Snapshots by Gloria Freeland - Jan. 1, 2010

I'll be home for Christmas

We stayed close to home during Christmas week, but two nephews were driving from Texas to Kansas and one niece was flying from Paris, France to La Paz, Bolivia so I knew my siblings would be worried. And I worried along with them.

Nephew Paul and his family arrived in Salina from Dallas about a week before Christmas so they missed all the bad weather. Paul's brother Michael and his family, also from the Dallas area, were planning on arriving the evening of Dec. 23. But after hearing the weather reports predicting a major winter snowstorm here, they left the night before and arrived in the early morning hours of Dec. 23 instead.

Compared to niece Gabriela, however, their travel was a piece of cake. She had spent the fall semester studying in France. Her holiday travel itinerary started in Paris with stops in Dublin, New York and Miami on her way to her family's home in La Paz.

She started out at 4 a.m. Monday, Dec. 21, in the Charles de Gaulle International Airport in Paris. Five hours before, she had received an e-mail message saying her flight from Dublin to New York had been cancelled, but when her mother - my sister Gaila - called the Dublin airport from La Paz, she was told that the flight was still on. When Gabs arrived, she was informed that her flight to New York had, indeed, been canceled. She received no food or hotel vouchers because "the flight was canceled due to climate," according to airline personnel. She booked a hotel in Dublin for the night. Husband Art suggested she take advantage of the situation and see the city, but Gabs was too focused on getting home to do that.

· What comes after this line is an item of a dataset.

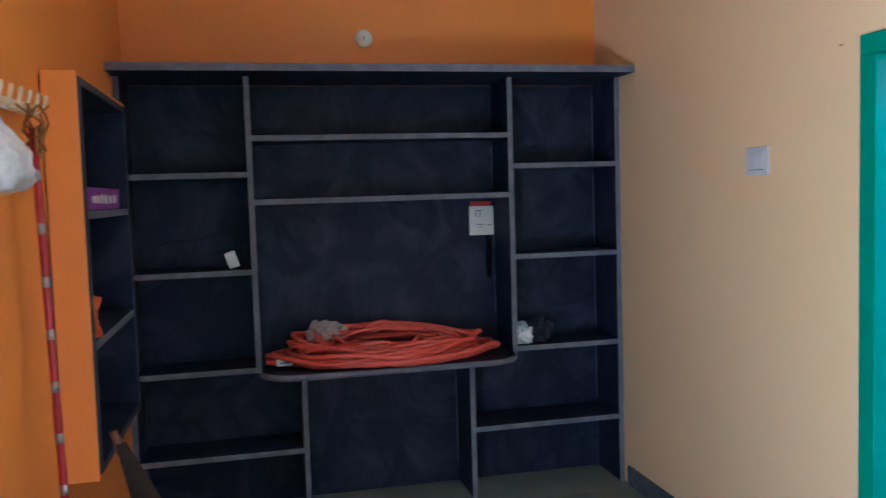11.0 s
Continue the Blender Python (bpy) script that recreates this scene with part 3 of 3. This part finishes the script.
part("staple", tube(bmesh.new(), [(-0.004, 1.10, 0.865), (-0.042, 1.13, 0.865), (-0.056, 1.135, 0.855), (-0.056, 1.135, 0.83), (-0.042, 1.13, 0.82), (-0.004, 1.10, 0.82)], 0.0045, 8), DULL, bolt, smooth=True)
part("knob", tube(bmesh.new(), [(-0.045, 1.075, 0.935), (-0.052, 1.078, 0.985)], 0.006, 8), CHROME, bolt, smooth=True)
boxpart("lower_plate", bolt, DULL, (-0.012, 0, 1.02, 1.05, 0.80, 0.88), 0.003)
fr = tagged(new("door_2"), "teal green entrance door frame", "door frame", kind="structure")
boxpart("post", fr, TEAL, (EX0, EX0 + 0.06, YS - 0.16, YS + 0.01, 0, EZ - 0.06), 0.004)
boxpart("post", fr, TEAL, (EX1 - 0.04, EX1, YS - 0.16, YS + 0.01, 0, EZ - 0.06), 0.004)
boxpart("head", fr, TEAL, (EX0, EX1, YS - 0.16, YS + 0.01, EZ - 0.06, EZ), 0.004)

# ---------------------------------------------------------------- hall, by the cream wall
pot = thing("water_pot", (1.312, -0.22, 0), "dusty red plastic water pot standing on the floor", "pot")
part("body", lathe(bmesh.new(), [(0.07, 0.0), (0.10, 0.006), (0.135, 0.07), (0.152, 0.15), (0.153, 0.20), (0.147, 0.225), (0.148, 0.232), (0.13, 0.258), (0.10, 0.284), (0.066, 0.30),
                                 (0.060, 0.315), (0.066, 0.338), (0.058, 0.338), (0.052, 0.315), (0.055, 0.295)], 48), RED_POT, pot, smooth=True)
part("rim", lathe(bmesh.new(), [(0.060, 0.328), (0.067, 0.338), (0.079, 0.356), (0.081, 0.362), (0.076, 0.365), (0.063, 0.350), (0.055, 0.329)], 48), RED_RIM, pot, "shiny red flared rim", True)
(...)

The next day, she arrived at the Dublin airport at 4 a.m. for her 11 a.m. flight. But her flight didn't take off until 3 p.m.

After arriving in New York at about 5:30 p.m., she stood in line at the airline ticket counter for an hour. When she finally got to the front of the line, she was told her only hope was to get out of New York and fly to Miami before more snow came. Oh, but by the way, there were no more flights from John F. Kennedy International Airport to Miami!

But there was a flight from La Guardia Airport leaving at 8 that evening. Gabriela asked the airline attendant to book her on that flight and then she rushed out to hail a cab. She couldn't find one, but some men in a passing van said they'd take her. She accepted the risk and discovered the two were from the Dominican Republic. They said they enjoyed helping fellow Latinos and they even ended up showing her photos of their families.

Gabs arrived at La Guardia in 10 minutes and checked in. She was the last one to board the flight to Miami.

She arrived in Miami around midnight, spent the night at a hotel and returned to the airport where she spent the entire next day waiting for her flight to La Paz.

Gaila sent me the following e-mail on Christmas Eve:

"The plane arrived at 6:55 this morning . . . We wanted to put on Santa or elf hats, but figured that would embarrass Gabriela too much. She's the BEST Christmas present ever!"

Gabriela's experience reminded me of my Christmas visit home after my first year as a Peace Corps volunteer in Ecuador back in 1976. My flight left Ecuador seven hours later than scheduled, putting me into Bogotá, Colombia too late to catch my flight to Miami. I spent the night in a hotel, thinking I had a confirmed flight the next day, which was just a couple of days before Christmas. But at the airport I discovered to my dismay that I was on standby.

"But I have to be home for Christmas," I said to the ticket agent as the tears welled up.

A group of men who had been marlin fishing off the coast of Ecuador with Harold Ensley of the TV show, "The Sportsman's Friend," kept my spirits up. They nicknamed me "Wichita" since that was my destination.

"Come on, Wichita, you can make it," they said.

I ended up getting the last seat to Miami - just like Gabriela. As I boarded, the men cheered for me. I had it pretty good as my seat happened to be in first class. I ate lobster and steak and drank champagne all the way to the States.

At the time, it seemed imperative I get home by Christmas, just as it did to Gabriela and her family. But looking back, it's the adventure on the way to my destination that I recall. Years from now, I'll bet that's what Gabriela will remember, too.